As above, so below. Pathways are pretty amazing, whether in our minds or in the physical realm. I couldn’t help but think about history and when the Romans started building roads. It opened people’s worlds. It promoted trade. Suddenly there was less constraint and more possibilities. Roads, highways and paths do get old though. Sometimes either the path wears out or the place it leads to is not a place you want to go any longer. It happens in our brains too. It’s a lot of work to create a new route to somewhere else. It’s often scary too, because there are so many unknowns both in the construction of it and the destination (especially if you aren’t familiar with the destination). Who wants to do that work when every inch is unknown and the default old route just feels so darned comfortable and familiar?
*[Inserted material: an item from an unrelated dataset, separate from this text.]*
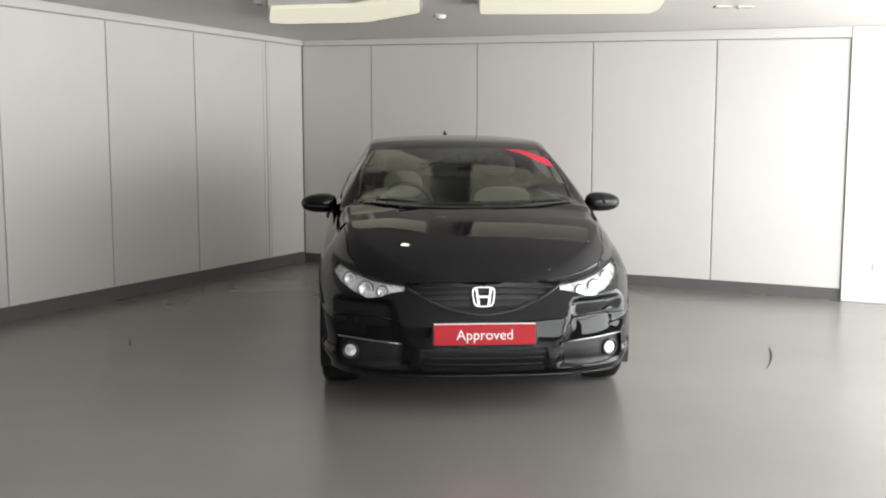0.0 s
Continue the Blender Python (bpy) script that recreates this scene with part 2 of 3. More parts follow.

It’s work, whether mental or physical. It’s scary and painful. There does need to be some level of destruction to create something new and beautiful. But once you step out of that rut and into the unknown, it’s exciting too. It feels a little dangerous and your level of alertness is also much higher. But that level of alertness also helps you to stop and appreciate what is around in a way that you don’t normally see your world because that world feels familiar and safe, so we get lost in our thoughts and don’t even pay attention to what is around us.

When you do revisit old familiar ways, thoughts, patterns, or pathways after being on a new one; there is often a level of appreciation and/or awareness of what is no longer serving you and what needs to be let go. A combination of what is good from the old and an exploration of the new is what creates new possibilities and the ability for us to grow individually in our minds, in our lives, physically to a new place with a better way to get to a possibly better destination; or as a society just as the Romans started.

New pathways both mentally and physically makes life more exciting and helps us to grow by changing patterns in our brains so we can experience life in a better way. That sounds good to me! Thank you Cheshire rails to trails projects. It’s just one of many physical things that is changing in my physical and mental world these days and I want to honor it by sharing it’s beauty with the world. Love, Peace & Namaste.